No health risk from Japan radiationPosted: Updated:
RICHLAND, Wash. - The fear of radiation continues along the West Coast especially after the nuclear reactor crisis in Japan.
So we wanted to know what would happen if our area was hit with a nuclear crisis. PNNL Scientists tell us to start off radiation is a part of our everyday life. It's in the food we eat, the air we breathe, the buildings we live in. "You can't see it, you can't touch it, you can't taste it, you can't feel it, but scientists can measure it extremely precisely," said William Morgan, PNNL Scientist.
And although scientists here and abroad, as well as Governor Gregoire, agree that people in the U.S. should not be worried about radiation blowing in from Japan many of them are still buying Potassium Iodide. "People believe it's going to protect them from all sorts of radiation. In reality, it's going to just flood the thyroid with iodine," said Morgan. Morgan says not only is it a waste of time but most people are also allergic to the chemical.

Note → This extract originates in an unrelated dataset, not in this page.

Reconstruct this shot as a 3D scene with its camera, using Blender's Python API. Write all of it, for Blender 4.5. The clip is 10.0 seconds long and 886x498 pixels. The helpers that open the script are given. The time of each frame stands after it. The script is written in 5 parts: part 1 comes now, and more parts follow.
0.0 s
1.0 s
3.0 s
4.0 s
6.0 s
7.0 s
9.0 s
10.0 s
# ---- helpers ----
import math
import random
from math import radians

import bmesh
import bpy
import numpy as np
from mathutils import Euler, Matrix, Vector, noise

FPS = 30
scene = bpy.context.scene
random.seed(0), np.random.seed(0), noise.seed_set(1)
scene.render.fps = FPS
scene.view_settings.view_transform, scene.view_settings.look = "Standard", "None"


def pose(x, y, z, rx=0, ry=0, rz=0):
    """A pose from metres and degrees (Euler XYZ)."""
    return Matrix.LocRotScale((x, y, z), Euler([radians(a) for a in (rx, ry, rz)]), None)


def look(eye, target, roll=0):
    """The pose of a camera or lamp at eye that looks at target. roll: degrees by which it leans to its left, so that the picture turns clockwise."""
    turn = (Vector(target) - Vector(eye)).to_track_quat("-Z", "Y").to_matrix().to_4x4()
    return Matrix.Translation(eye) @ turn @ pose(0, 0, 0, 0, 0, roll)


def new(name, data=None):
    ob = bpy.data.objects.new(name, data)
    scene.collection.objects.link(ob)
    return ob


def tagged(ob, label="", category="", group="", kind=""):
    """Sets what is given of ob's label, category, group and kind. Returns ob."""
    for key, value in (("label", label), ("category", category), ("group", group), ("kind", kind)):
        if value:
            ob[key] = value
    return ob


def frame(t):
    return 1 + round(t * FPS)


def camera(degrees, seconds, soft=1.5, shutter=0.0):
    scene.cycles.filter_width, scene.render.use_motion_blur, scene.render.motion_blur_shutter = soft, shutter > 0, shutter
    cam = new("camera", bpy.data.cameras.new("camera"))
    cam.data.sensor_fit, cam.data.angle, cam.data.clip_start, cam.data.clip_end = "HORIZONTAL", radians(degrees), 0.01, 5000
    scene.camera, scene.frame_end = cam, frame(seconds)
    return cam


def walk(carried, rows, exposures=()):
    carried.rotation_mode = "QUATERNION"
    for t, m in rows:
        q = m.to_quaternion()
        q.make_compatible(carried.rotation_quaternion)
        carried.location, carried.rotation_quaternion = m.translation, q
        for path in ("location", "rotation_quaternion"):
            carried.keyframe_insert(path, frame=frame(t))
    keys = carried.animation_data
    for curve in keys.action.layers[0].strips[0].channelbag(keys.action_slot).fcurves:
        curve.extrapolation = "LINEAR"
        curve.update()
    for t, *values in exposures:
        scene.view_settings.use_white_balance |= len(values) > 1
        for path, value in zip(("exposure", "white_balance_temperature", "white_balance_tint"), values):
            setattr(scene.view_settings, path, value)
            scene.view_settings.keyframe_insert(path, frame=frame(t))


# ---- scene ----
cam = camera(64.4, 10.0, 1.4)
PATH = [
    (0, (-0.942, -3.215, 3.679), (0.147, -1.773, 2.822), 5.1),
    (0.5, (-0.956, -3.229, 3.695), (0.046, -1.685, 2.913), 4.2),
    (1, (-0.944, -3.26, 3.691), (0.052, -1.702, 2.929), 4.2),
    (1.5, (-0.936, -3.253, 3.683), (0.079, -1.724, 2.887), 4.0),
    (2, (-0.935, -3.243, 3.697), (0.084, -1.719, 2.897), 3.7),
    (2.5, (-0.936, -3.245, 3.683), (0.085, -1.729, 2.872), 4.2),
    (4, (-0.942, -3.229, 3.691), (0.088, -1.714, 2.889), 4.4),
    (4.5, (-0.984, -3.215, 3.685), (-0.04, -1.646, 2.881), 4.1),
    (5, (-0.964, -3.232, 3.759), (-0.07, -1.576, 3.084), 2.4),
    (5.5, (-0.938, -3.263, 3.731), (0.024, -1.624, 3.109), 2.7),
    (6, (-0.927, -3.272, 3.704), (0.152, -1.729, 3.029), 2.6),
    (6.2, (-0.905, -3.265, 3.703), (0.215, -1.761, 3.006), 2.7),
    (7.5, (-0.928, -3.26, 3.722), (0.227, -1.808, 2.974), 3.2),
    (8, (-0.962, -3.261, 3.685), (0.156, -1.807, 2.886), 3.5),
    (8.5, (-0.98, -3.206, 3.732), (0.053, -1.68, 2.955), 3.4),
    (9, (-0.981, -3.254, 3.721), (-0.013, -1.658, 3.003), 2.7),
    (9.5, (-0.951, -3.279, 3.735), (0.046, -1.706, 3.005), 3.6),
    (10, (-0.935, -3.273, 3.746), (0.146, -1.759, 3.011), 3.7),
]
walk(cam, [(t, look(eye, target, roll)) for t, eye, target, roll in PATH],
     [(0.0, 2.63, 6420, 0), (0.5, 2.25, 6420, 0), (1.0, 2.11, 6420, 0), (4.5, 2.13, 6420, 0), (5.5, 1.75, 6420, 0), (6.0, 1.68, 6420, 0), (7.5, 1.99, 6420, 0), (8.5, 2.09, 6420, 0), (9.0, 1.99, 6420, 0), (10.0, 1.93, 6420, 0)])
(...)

He also tells us what would happen if our body was exposed to high amounts of radiation. "We would worry that if there was too much exposure you would die. Then you worry about Leukemia which appears 5-8 years after the exposure and then about 15-20 years later you worry about an on-state of solid cancers," said Morgan.
But Energy Northwest leaders say it's not something we should worry about. As for imports from Japan, Morgan says that shouldn't worry us either. "I think that we have no concerns in that area because a lot of this is packaged inside, put in boxes, put in containers and then shipped. So I don't think there's any need to panic about using Japanese products."